Advertisement drives the revenue of the Internet industry. Learning about the science associated with successful ad campaigns can only benefit you and your site. With this in mind, a study performed by Eyetrack III attempted to determine which sections of a webpage the human eyes focus. Eyetrack accomplished this by creating mock pages containing text and advertisements. Test subjects then reviewed the documents while Eyetrack monitored where their eyes focused.
What parts of a web page receive the most visual focus? Discuss at WebProWorld.
To relay their findings concerning eye focus, Eyetrack created “heatmaps,” a thermal representation page that indicated the focus areas. Eyetrack describes heatmaps as, “[an] aggregate representation of the eye fixations of all the participants who looked at this page… Red-orange means most people set their gaze in that spot; blue-to-gray means fewer did.” Armed with this knowledge, Eyetrack makes observations concerning the ocular behavior of site visitors. They also provide placement pointers in order to give your ad a better shot at exposure.
One of the first conclusions the Eyetrack study revealed was that the “invisibility effect” does exist and it does affect whether or not your ad is viewed. According to Eyetrack, “We found among our test subjects that there were often instances when they did not look directly at ads, even for a fraction of a second.” The invisibility effect definitely should be considered when placing an ad. If your ad is positioned in a place where the visitor’s eyes don’t naturally tend to go, you run the risk of not being noticed.
Eyetrack indicated the ad viewing percentage for their test subjects ranged between 14% and 68%. Because of this, Eyetrack believes that even if ads aren’t being clicked, they can perform well for branding purposes.

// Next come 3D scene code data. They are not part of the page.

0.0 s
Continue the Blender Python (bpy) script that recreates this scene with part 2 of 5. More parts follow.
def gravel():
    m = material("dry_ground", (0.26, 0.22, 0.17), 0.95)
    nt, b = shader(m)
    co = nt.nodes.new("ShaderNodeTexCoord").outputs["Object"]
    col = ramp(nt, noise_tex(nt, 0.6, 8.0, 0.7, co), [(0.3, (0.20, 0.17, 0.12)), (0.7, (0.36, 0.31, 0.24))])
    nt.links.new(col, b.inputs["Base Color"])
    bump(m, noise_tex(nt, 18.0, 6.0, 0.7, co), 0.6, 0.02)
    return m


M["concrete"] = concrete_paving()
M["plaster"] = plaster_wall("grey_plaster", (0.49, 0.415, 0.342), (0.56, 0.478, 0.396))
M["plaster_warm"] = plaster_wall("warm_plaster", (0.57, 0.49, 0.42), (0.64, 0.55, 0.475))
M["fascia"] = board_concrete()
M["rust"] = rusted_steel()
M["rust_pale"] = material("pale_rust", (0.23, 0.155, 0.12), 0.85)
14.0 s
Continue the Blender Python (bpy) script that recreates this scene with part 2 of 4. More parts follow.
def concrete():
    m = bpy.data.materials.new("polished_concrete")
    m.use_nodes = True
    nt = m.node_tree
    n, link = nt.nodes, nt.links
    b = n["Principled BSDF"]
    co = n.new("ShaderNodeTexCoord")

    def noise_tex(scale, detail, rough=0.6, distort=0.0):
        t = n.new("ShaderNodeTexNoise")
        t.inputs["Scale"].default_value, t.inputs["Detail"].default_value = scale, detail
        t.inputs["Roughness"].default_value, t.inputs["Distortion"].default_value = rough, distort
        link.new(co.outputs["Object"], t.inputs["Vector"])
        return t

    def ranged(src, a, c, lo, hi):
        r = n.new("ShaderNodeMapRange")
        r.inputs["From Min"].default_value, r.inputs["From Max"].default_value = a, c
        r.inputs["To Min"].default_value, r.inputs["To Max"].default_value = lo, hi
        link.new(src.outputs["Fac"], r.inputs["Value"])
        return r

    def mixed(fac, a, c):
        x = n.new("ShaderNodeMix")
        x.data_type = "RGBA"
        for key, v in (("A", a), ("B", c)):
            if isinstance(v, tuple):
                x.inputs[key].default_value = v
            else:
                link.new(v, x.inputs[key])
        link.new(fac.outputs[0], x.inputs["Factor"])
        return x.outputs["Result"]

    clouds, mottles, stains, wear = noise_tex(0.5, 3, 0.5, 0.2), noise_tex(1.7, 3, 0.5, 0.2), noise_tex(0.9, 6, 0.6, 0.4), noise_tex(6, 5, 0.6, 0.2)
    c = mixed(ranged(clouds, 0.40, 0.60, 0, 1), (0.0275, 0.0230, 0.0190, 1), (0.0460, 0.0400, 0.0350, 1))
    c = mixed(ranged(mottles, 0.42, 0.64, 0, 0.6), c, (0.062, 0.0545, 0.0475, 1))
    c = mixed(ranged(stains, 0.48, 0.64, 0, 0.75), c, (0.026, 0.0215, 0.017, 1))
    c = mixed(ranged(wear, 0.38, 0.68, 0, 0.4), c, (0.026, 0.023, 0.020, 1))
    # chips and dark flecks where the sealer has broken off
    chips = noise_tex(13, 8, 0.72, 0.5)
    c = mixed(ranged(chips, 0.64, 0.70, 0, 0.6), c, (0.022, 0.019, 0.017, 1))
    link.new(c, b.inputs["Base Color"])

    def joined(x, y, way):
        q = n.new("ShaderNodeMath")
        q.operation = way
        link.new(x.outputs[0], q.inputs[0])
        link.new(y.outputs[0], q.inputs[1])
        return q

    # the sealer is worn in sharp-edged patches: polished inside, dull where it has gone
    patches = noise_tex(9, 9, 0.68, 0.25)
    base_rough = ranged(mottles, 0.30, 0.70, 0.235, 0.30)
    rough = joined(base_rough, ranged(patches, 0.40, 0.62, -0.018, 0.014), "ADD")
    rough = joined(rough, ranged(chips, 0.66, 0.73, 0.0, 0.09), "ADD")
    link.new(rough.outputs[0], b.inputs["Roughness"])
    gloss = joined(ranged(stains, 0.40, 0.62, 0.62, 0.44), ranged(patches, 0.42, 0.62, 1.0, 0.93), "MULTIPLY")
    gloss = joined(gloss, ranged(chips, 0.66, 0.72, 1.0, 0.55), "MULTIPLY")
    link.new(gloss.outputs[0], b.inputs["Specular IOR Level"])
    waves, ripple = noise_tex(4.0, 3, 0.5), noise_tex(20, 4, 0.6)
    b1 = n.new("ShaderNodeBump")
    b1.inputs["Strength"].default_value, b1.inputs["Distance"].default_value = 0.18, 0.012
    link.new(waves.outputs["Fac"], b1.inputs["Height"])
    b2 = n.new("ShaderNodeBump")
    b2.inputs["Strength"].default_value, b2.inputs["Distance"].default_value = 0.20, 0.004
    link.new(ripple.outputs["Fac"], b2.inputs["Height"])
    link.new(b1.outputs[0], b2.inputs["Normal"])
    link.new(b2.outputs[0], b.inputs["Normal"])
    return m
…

If up to 68% of a site’s visitors are looking at an ad, recognition of a logo or product brand can definitely occur. I spoke to Rich Ord, CEO of eBusiness publisher iEntry, “Most web publishers (such as WebProNews) will agree that branding is an obvious benefit for marketers. Hopefully, this study will finally convince advertisers of the value of internet advertising beyond the clicks”.
Through heatmap technology, Eyetrack could determine what areas of the page received the most focus, and therefore, what positions ads would be more effectively placed. Through their data, Eyetrack concluded, “advertising placed on top and in the left column of the page was viewed most [as in WebProNews]. Ads placed at the bottom of the page were viewed least.” On their first mock-up page, 68% saw/focused on ads that were positioned in the top left of the page; conversely, ads appearing at the bottom of the page were only viewed by 14% of the test subjects.

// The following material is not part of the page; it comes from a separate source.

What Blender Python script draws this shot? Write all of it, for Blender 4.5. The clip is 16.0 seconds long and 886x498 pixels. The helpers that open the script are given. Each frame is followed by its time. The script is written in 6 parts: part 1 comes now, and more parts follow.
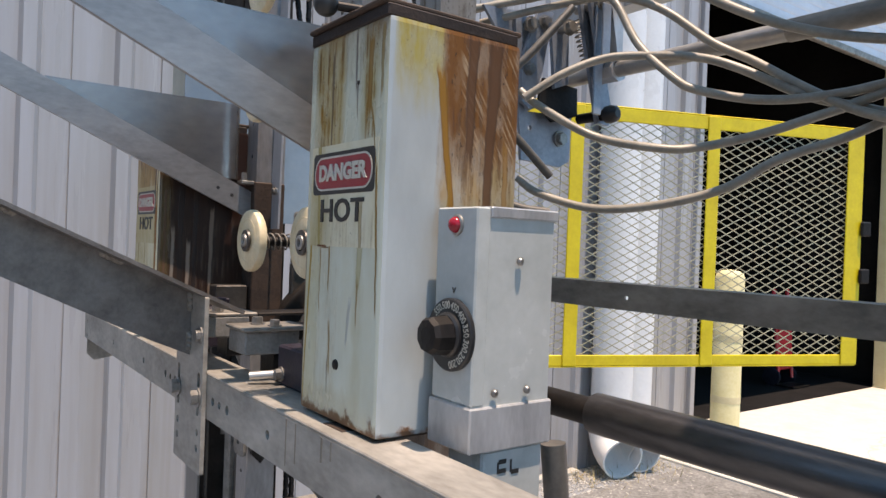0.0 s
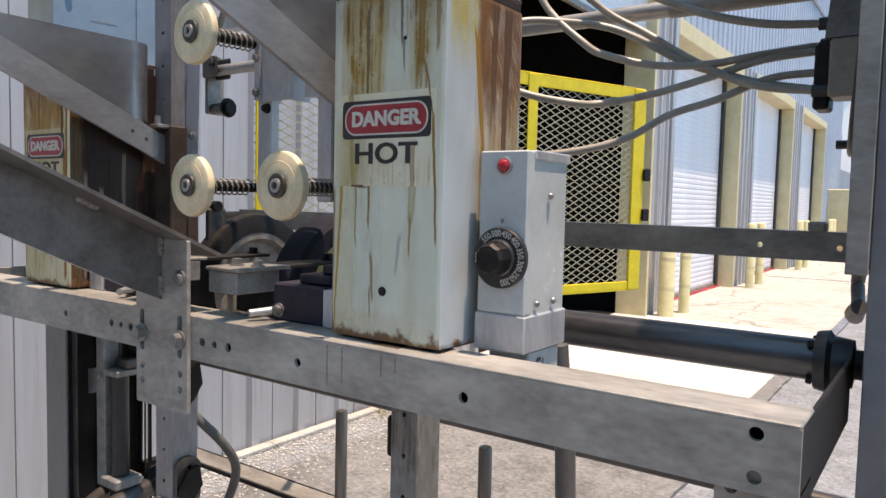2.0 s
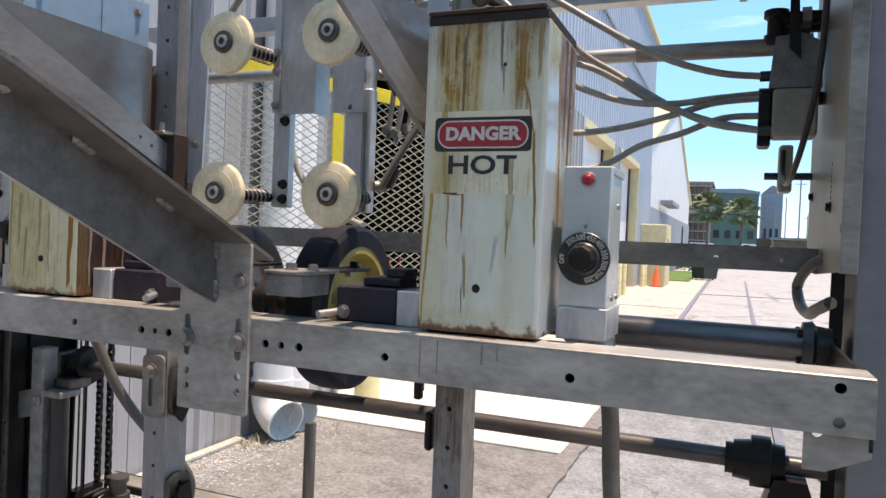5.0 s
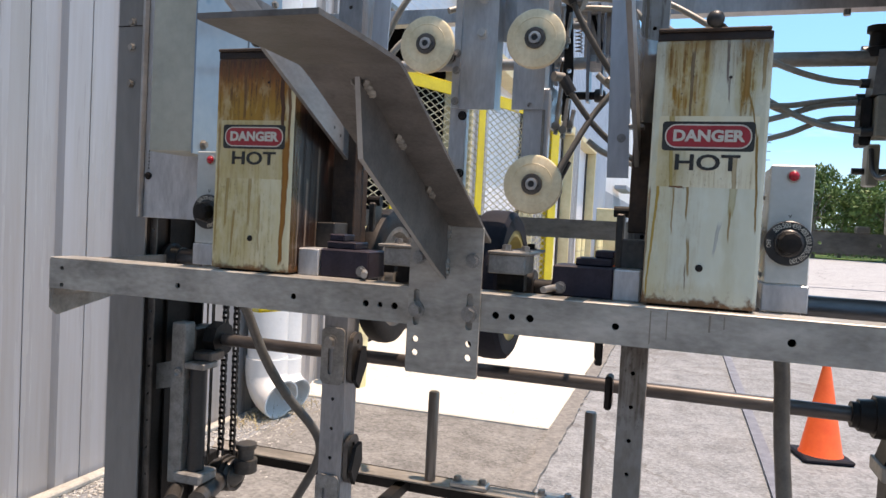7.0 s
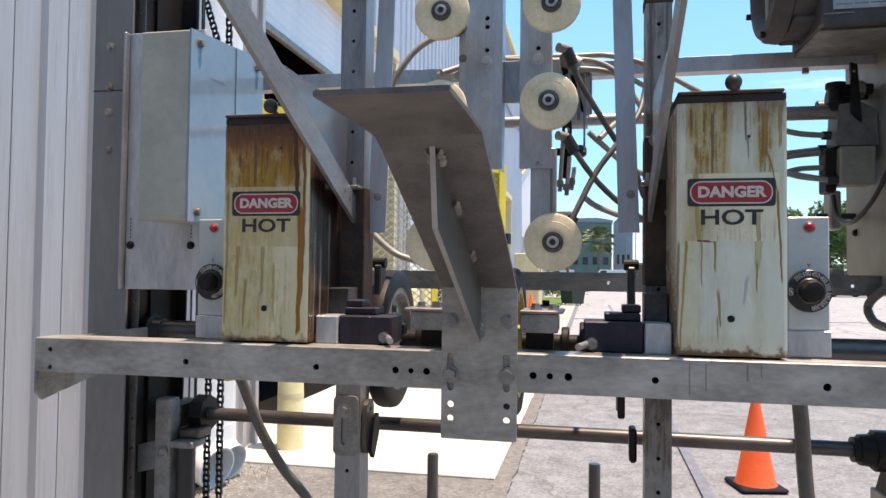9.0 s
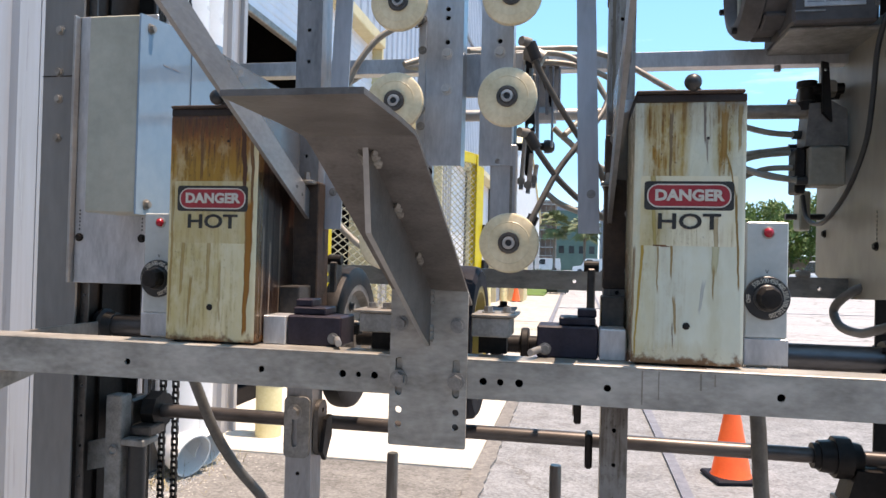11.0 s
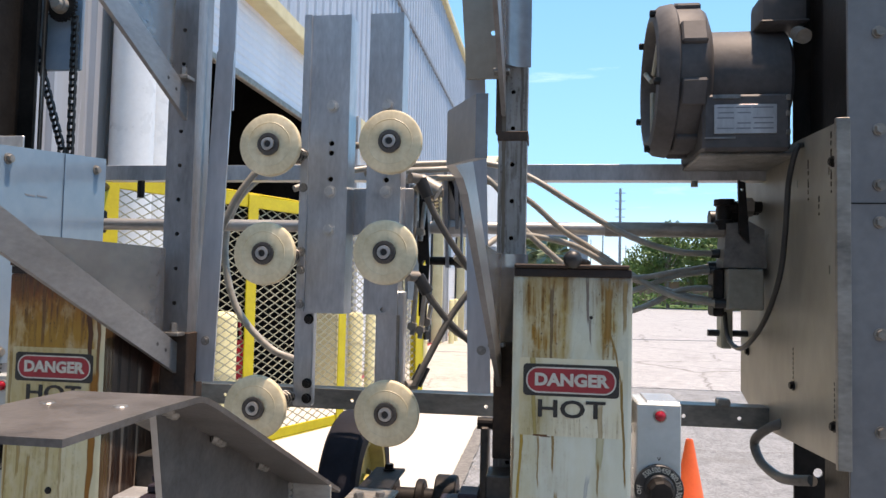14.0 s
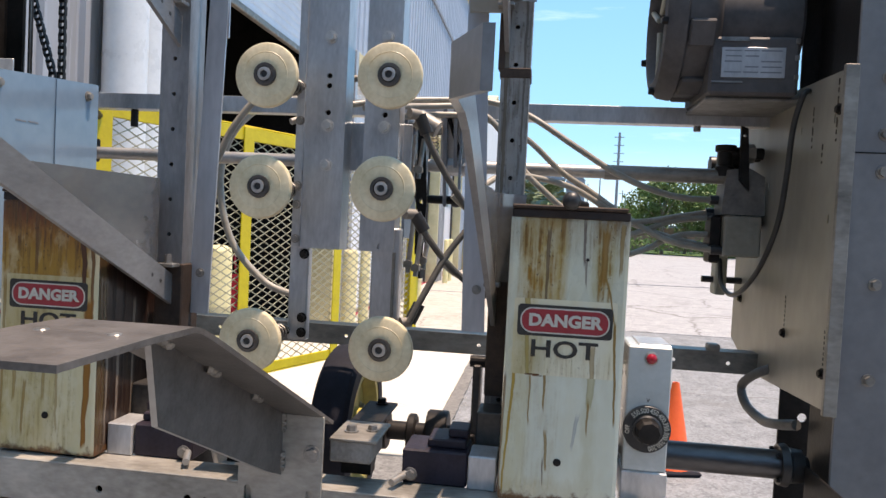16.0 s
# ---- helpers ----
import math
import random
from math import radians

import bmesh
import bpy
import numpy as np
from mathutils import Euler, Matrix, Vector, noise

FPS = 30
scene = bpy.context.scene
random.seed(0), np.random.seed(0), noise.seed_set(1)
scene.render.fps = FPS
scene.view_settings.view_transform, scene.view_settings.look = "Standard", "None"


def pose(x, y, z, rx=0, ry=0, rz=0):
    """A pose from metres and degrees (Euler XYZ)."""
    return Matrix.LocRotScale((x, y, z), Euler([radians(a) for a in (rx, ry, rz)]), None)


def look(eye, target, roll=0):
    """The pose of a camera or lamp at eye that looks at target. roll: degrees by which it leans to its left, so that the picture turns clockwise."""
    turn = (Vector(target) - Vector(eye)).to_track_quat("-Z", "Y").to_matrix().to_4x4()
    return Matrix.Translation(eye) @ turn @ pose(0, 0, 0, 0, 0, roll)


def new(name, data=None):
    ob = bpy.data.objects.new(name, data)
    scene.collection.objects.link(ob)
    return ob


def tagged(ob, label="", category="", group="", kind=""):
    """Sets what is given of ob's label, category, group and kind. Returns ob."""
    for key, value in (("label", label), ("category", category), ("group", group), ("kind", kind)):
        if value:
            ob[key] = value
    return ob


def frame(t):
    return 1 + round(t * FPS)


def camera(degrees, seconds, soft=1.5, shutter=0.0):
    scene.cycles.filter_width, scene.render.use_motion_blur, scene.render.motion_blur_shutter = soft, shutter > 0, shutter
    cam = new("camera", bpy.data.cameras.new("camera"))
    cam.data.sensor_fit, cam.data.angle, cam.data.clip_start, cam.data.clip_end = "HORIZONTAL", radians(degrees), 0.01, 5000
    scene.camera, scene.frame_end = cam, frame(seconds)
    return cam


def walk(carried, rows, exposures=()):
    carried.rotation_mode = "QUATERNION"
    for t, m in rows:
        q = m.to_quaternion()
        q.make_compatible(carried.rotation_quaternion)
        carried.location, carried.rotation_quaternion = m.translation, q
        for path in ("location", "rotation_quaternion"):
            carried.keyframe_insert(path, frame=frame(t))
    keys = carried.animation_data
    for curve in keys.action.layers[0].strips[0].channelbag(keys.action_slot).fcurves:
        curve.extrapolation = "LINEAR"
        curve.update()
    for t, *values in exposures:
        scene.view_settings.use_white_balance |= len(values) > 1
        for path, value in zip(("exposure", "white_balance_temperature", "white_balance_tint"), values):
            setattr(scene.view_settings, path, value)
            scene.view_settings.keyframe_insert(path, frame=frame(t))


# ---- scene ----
cam = camera(63.5, 16.0)
METRES, EYE, TILT, LEAN, TURN = 1.45, 1.52, 0.0, 0.0, 53.8
ROWS = [
    (0.0, 0.0, 0.0, 0.0, 0.01, -0.31, -2.17),
    (0.5, -0.0355, 0.0055, -0.0004, -5.23, 0.93, -1.95),
    (1.0, -0.0855, -0.0187, 0.0003, -11.78, -1.0, -1.6),
    (1.5, -0.1332, -0.04, -0.0026, -16.88, -2.18, -1.41),
    (2.0, -0.1561, -0.0346, -0.0114, -18.41, -3.77, -1.34),
    (2.5, -0.1554, 0.002, -0.0192, -16.9, -4.28, -1.54),
    (3.0, -0.1739, 0.0185, -0.0132, -19.89, -3.62, -1.89),
    (5.5, -0.3717, -0.041, -0.0364, -32.19, -0.92, -2.34),
    (6.0, -0.4209, -0.0628, -0.0389, -31.05, -0.82, -2.83),
    (6.5, -0.4803, -0.0199, -0.0397, -33.21, -1.39, -3.55),
    (7.0, -0.5426, 0.0446, -0.0388, -35.56, -2.3, -3.01),
    (7.5, -0.5698, 0.0977, -0.0391, -37.39, -2.46, -1.47),
    (8.0, -0.6004, 0.1091, -0.0323, -39.44, -0.38, -0.27),
    (8.5, -0.6159, 0.1085, -0.0306, -41.45, 1.91, -0.03),
    (11.0, -0.5798, 0.1027, -0.0179, -43.24, 0.81, -1.43),
    (11.5, -0.5458, 0.0974, 0.0003, -43.24, -0.19, -0.77),
    (12.0, -0.499, 0.1025, 0.0276, -43.19, -0.9, 0.2),
    (12.5, -0.4858, 0.1029, 0.0565, -43.4, -0.17, 0.42),
    (13.0, -0.4914, 0.0982, 0.0761, -43.93, 2.71, -0.48),
    (13.5, -0.4881, 0.0886, 0.0938, -44.6, 3.28, -0.72),
    (14.0, -0.4883, 0.0859, 0.1037, -45.57, 2.81, -1.25),
    (14.5, -0.488, 0.0869, 0.107, -46.07, 1.19, -1.73),
    (15.0, -0.4896, 0.0877, 0.1058, -46.13, -0.29, -2.31),
    (15.5, -0.4876, 0.0896, 0.1043, -46.05, -1.37, -2.71),
    (16.0, -0.4862, 0.0898, 0.1024, -45.94, -1.98, -2.84),
]
walk(cam, [(t, pose(0, 0, EYE, TILT, LEAN, TURN) @ pose(METRES * x, METRES * y, METRES * z, 90 + pitch, roll, yaw)) for t, x, y, z, yaw, pitch, roll in ROWS], [(0.0, 0.38, 8500, 24), (2.0, 0.46, 8500, 24), (6.0, 0.48, 8500, 24), (7.5, 0.43, 8500, 24), (9.0, 0.50, 8500, 24), (11.0, 0.64, 8500, 24), (12.5, 0.78, 8500, 24), (14.0, 0.46, 8500, 24), (16.0, 0.40, 8500, 24)])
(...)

Throughout their study, Eyetrack also analyzed what style of ads attracted the most focus. These observations, coupled with placement data could potentially benefit an ailing campaign. If an ad is getting an appropriate amount of clicks, consider the design as well as the location on the page. Moving an ad from left to right, or imbedding it within the text can affect the amount of time visitors focus on the ad copy; possibly increasing the chances of a click-through.
An observation that caught my attention was the effectiveness of ads that blend into the web environment. According to Eyetrack, “researchers found that ads that blended into surrounding editorial content on a news homepage attracted people’s eyes more often than ads that featured contrasting colors or designs.” Other types of ads that received higher focus were SERP-style text ad, which is good news for you Overture/AdSense members out there. Eyetrack indicated that text ads have the highest amount of ocular focus, by far, over the other ad styles. To test the text ads, Eyetrack introduced another set of “homepages” that had different layouts from their predecessors. Their study indicated that text ads receive an 82% viewing rate, as well as the “longest duration of viewing.” Test subjects spent an average of 6.9 seconds reading or looking at text ads.
For the purposes of this article, I’m not going to rehash the entire study. Please visit Eyetrack for complete results and their analysis. These thorough results include a downloadable PDF and overview of the study. One last thing that I will mention is the effectiveness of ads placed within article text. According to their analysis (which used another set of homepages), “On visits to article pages with the ad inset into the text, 56 percent of our test participants looked at the ad — giving it an average of 4.6 eye fixations while they were viewing these pages. No other size ad on article pages got looked at by more than half of our test pool.” A simple adjustment of placing an ad within the text can make a difference. Once the ad receives more focus, it can be in a position to receive more clicks.
However, having visual placement is not all there is to a successful ad campaign. The essential question is “does your ad offer something to your target audience?” Proper placement does not guarantee clicks. On the SitePoint forums, M. Johansson offered these similar thoughts:
“I think this is an excellent opportunity to draw out the old AIDA formula. Any ad should follow the 4 steps of AIDA:
This article deals with the first two; where % viewed [equals] attention, and # of eye fixations deals with Interest. The other two, which are much more complicated to accomplish, are not dealt with in the study.”